As postal mail goes the way of the telegraph, what will matter is the privacy standard for email and other forms of electronic communication. If the same warrant and probable cause requirements applied to our letters aren't extended to electronic forms of communication, Americans will lose what we have enjoyed for well over a century: the security of knowing that the government won't read our correspondence without a compelling reason and judicial supervision.
All of the justifications for requiring a probable cause warrant to read postal mail and eavesdrop on telephone calls apply with even greater force to email and other forms of electronic communication. Emails and text messages are the equivalent of our private papers, conveying our most personal thoughts to one another. Emails and other electronic communications have become an indelible personal record. They record our thoughts in all of their mundane ("What's for dinner, honey?") and profound ("This relationship isn't working for me anymore") detail — most likely forever, as storage capacities expand.

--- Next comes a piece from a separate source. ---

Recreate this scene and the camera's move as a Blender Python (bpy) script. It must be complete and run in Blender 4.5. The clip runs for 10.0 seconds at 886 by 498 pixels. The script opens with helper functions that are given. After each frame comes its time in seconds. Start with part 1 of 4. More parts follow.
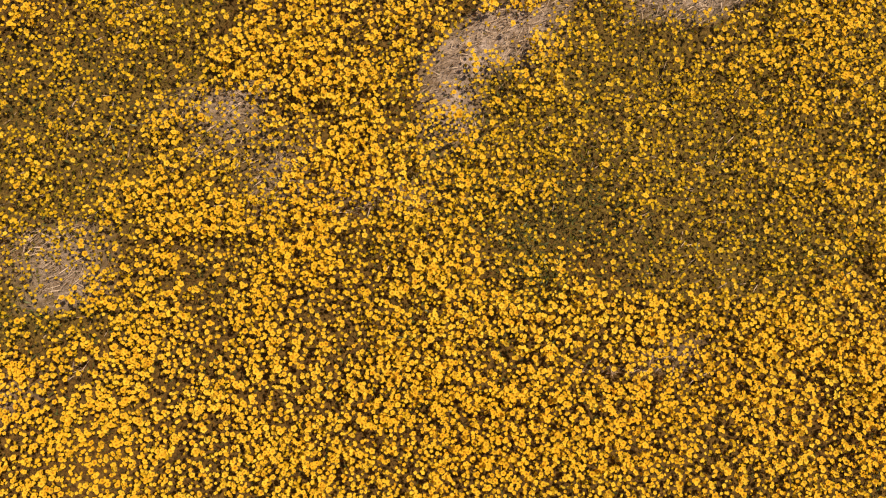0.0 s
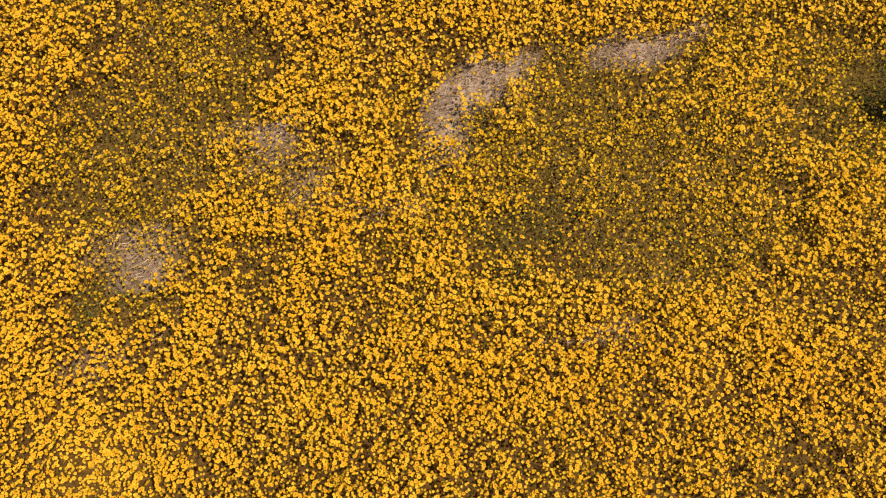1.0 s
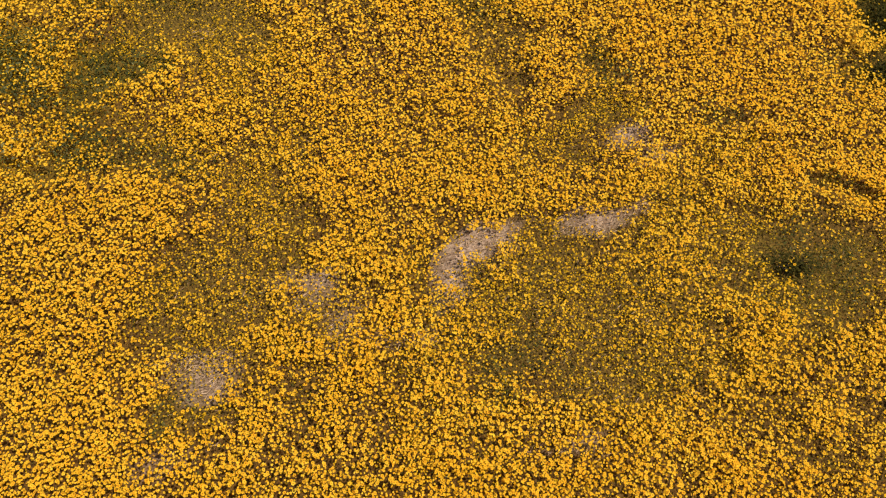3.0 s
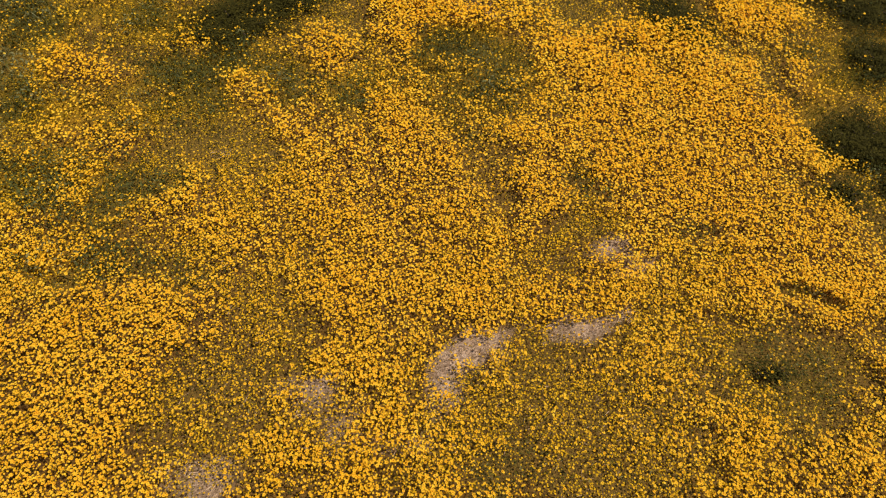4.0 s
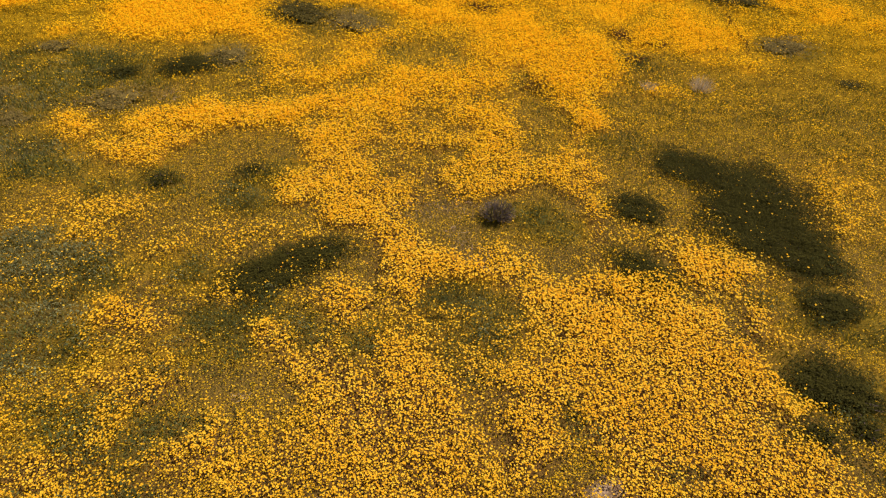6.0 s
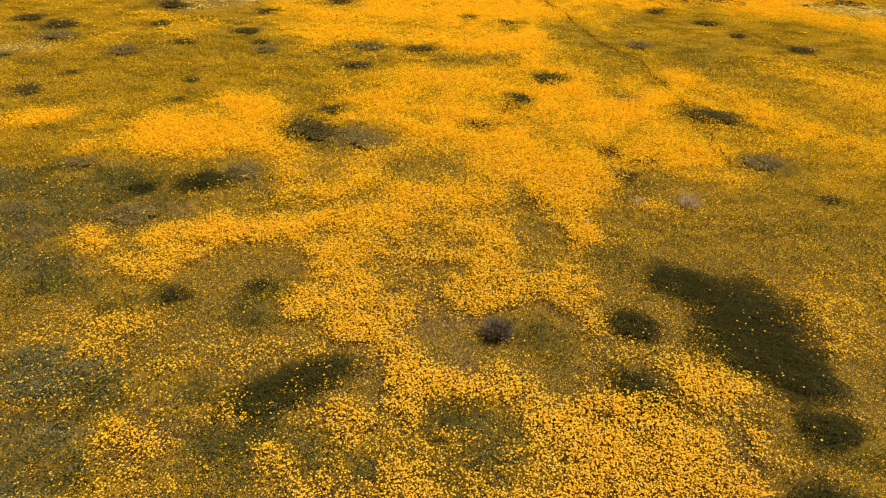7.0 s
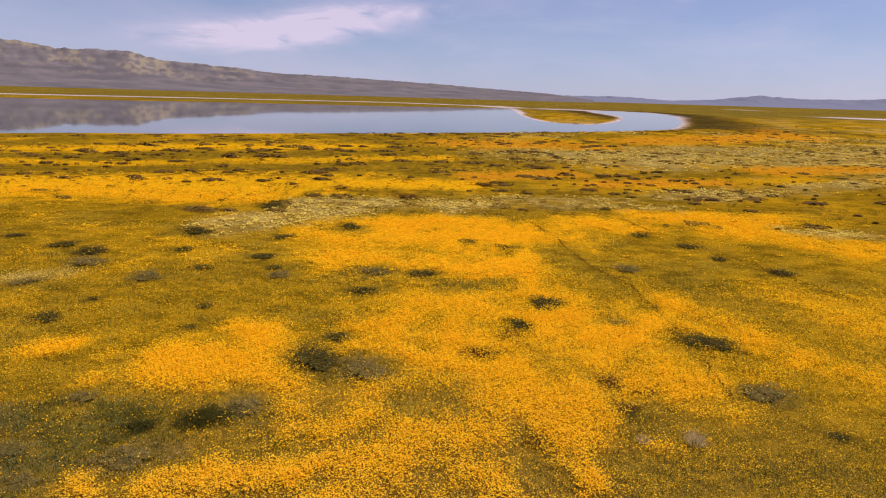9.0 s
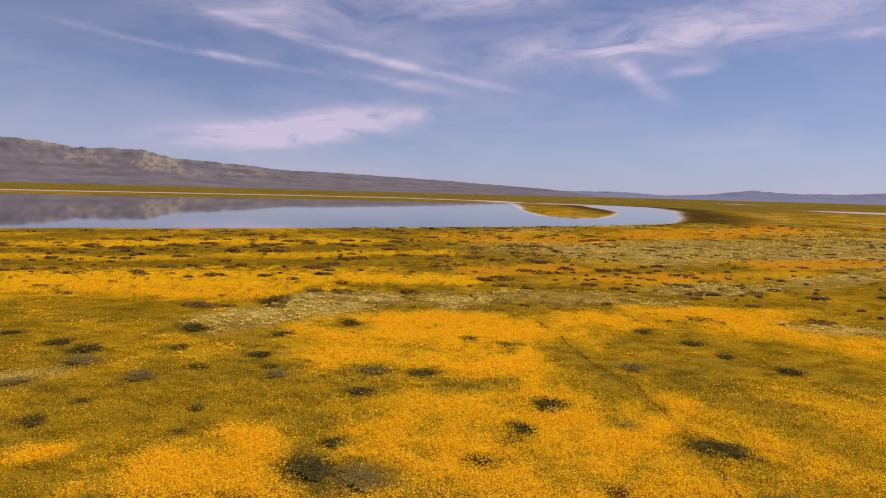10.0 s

In 1967, the Supreme Court extended the warrant and probable cause requirement to telephone conversations, reasoning that "to read the Constitution more narrowly is to ignore the vital role that the public telephone has come to play in private communications." The same is true for private, personal electronic communications today.
The government argues that requiring a warrant and probable cause will make law enforcement's job more difficult. That may well be the case, but the objective has never been to make law enforcement's job as easy as possible. It would make law enforcement's job much easier if agents could enter people's houses at will, but we recognized this is an unwarranted intrusion. Yet many people would probably rather open their closets to inspection by the world than their email inboxes.
The case here is simple and compelling. Americans should have the right to know that before law enforcement agents review our private correspondence, they will have demonstrated probable cause to a judge. That is the constitutional minimum. It's disappointing that the Obama Justice Department can't back even this simple limit on its own authority. It's all the more important that courts and Congress play their role in checking this authority by recognizing - and mandating, through rulings and legislation — that a warrant and probable cause are required given the private, personal nature of the records at stake.